The influence of heat treatment on mechanical behavior of 10 × 0.5 mm CuFe2P (C 19400) tubes was investigated compared with the conventional DHP (C 12200) tubes for industrial heat exchanger applications. CuFe2P material exhibited much higher softening resistance up to 400 °C, since submicroscopic iron precipitates constitute inherent obstacles for recrystallization and grain boundary migration. More specifically, the present investigation results may lead to the following conclusions:

  1. (1)

    CuFe2P tube is fully recovered, possessing only localized recrystallized areas for temperature up to ~640 °C. Tensile strength dropped from 513 to 367 MPa, hardness was reduced from 144 to 126 HV, and tensile elongation increased significantly from 3 to 17%. At 640 °C, only isolated recrystallized areas are evident mainly at the Fe-based intermetallic particle/copper matrix interface areas.

  2. (2)

    Between 660 and 720 °C, the material is partially recrystallized with recrystallized grains near the outer tube surface, while full recrystallization was achieved at 740 °C. CuFe2P sample at that temper consists of non-uniform and pancake-type grains with rarely found thermal twins. Final tensile strength was 302 MPa, fracture elongation was 31%, and hardness was 74 HV.

  3. (3)

    DHP copper is fully recrystallized at 400 °C. Grain growth occurred between 425 and 740 °C, leading to a coarse grain size of ~100 μm. A sharp drop in strength, e.g., tensile strength from 477 to 259 MPa, and hardness from 141 to 60 HV—consistent with soft annealed temper, occurred at 400 °C—in contrast with CuFe2P alloy, which exhibited a gradual reduction in strength, but with higher softening rate for T >640 °C. Recrystallized grain structure of DHP copper consists of equiaxed grains with multiple annealing twins. DHP softening curve almost flattened out over soaking temperature up to 550 °C.

  4. (4)

    The above findings suggest strongly that CuFe2P alloy stands as an important candidate material, since it combines high strength (Rm > 300 MPa) and sufficient ductility (up to ~30%) as compared with conventional DHP copper, providing also significant benefit for design modifications aiming to lower the weight of the installations and augment reliability and cost improvement. In addition, service life extension due to increase of erosion and wear damage tolerance of the pipeline made of CuFe2P is also expected.

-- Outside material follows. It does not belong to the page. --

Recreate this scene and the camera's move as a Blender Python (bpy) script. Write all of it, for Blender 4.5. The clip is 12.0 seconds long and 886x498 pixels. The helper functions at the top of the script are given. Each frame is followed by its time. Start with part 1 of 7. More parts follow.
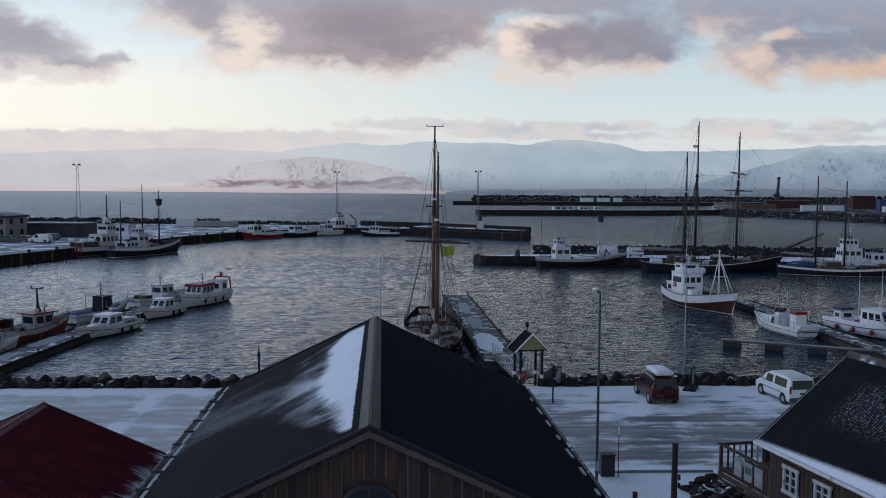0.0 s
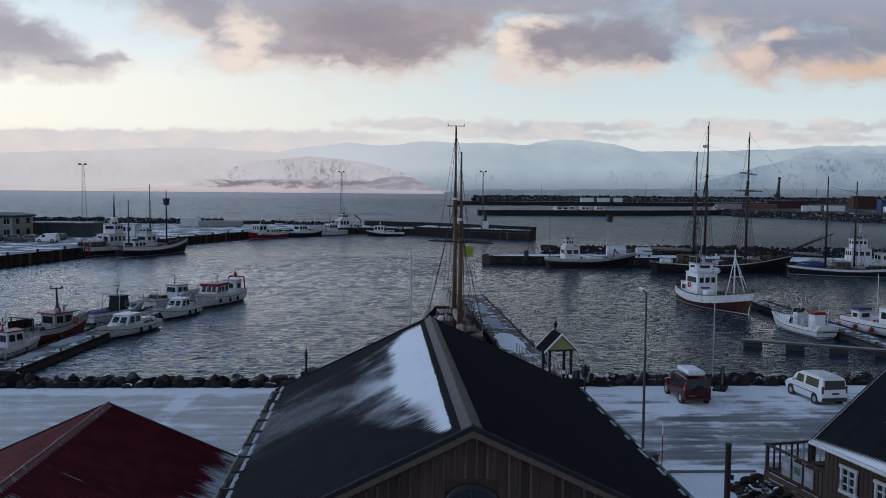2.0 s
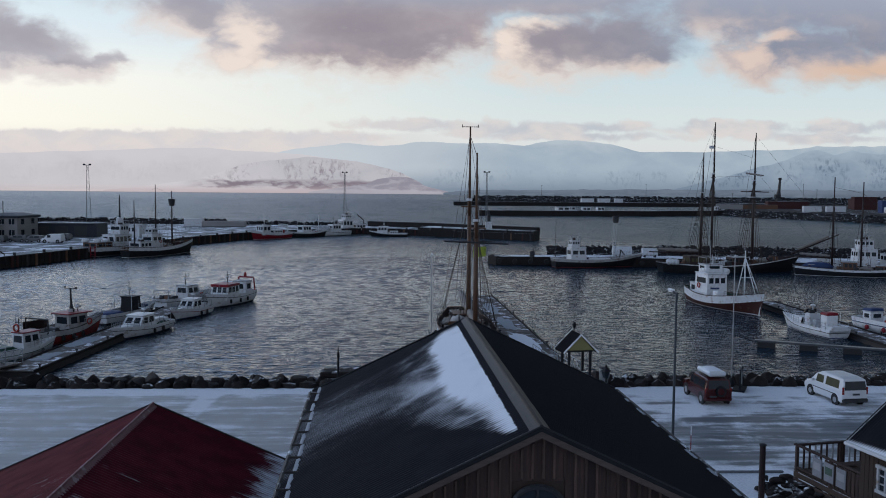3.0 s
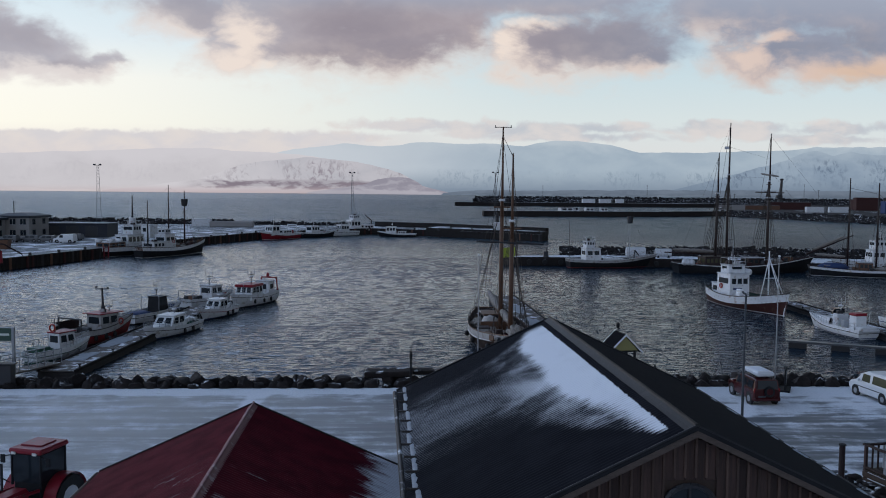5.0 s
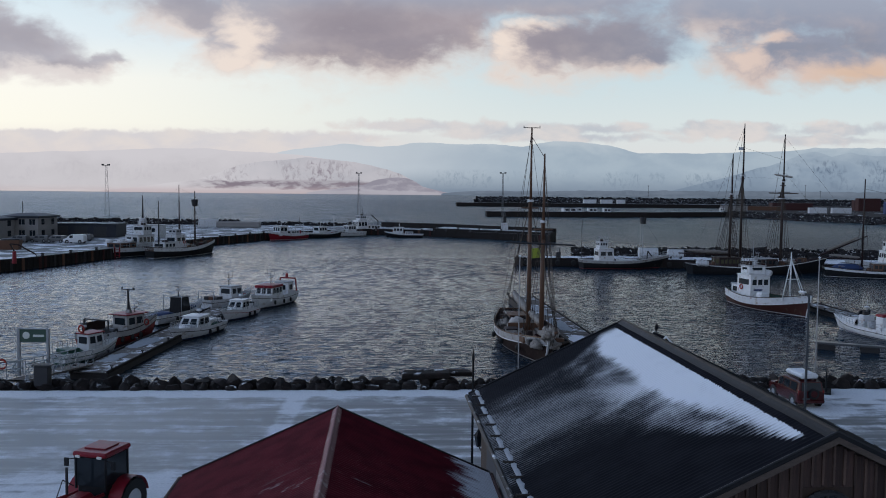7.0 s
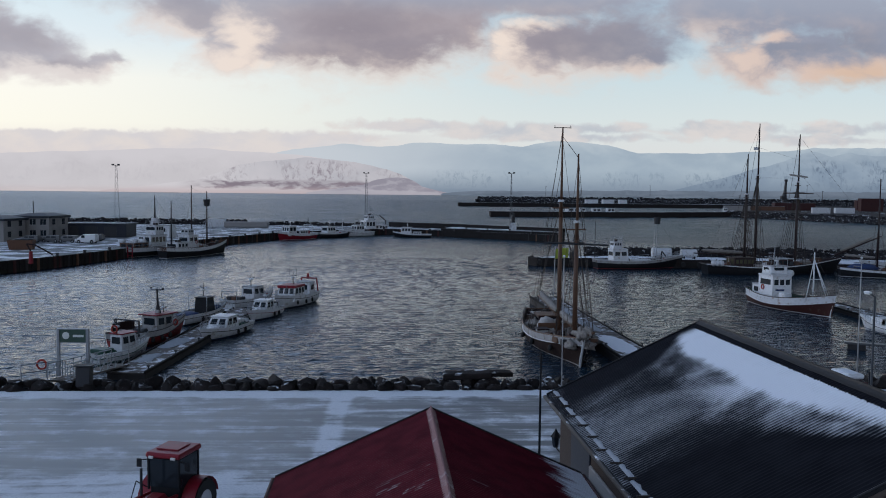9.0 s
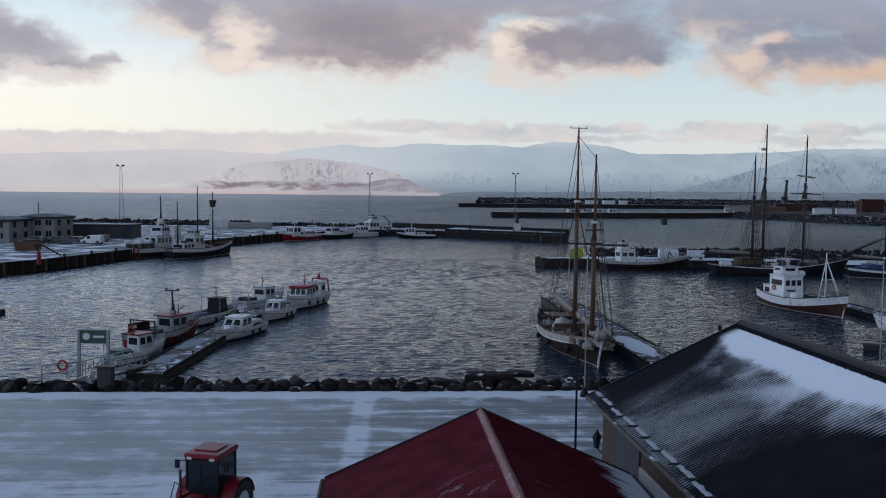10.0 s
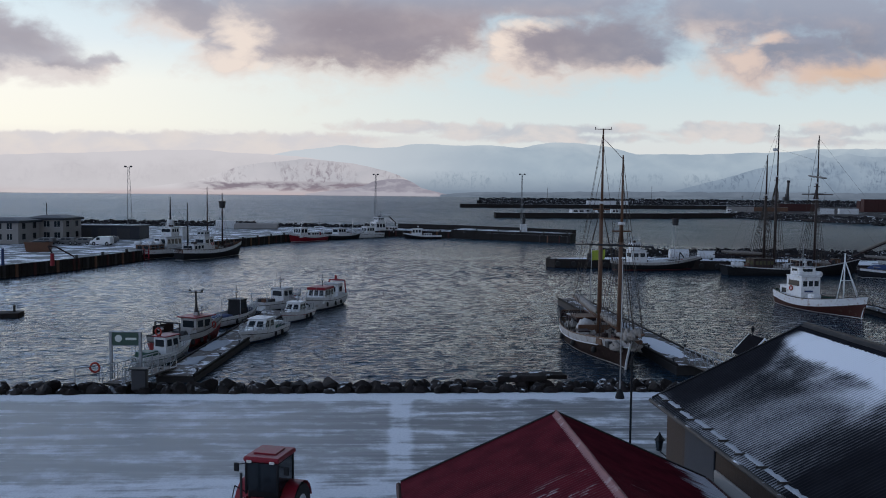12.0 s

The current results constitute the preliminary findings aiming to acquire deeper knowledge toward the manufacture and cost of high reliability components, maintaining also the superior physical properties of high-purity copper, in combination with improved energy efficiency. Higher resolution and nano-scale microstructural investigation could be suggested for the study of substructure evolution and the influence of iron-based submiscroscopic particles on dislocation dynamics and grain boundary migration. Furthermore, corrosion and thermal conductivity assessments, as a function of temper (metallurgical condition), could be planned as a future step of the research study to evaluate the performance of the entire heat transfer unit under industrial service conditions.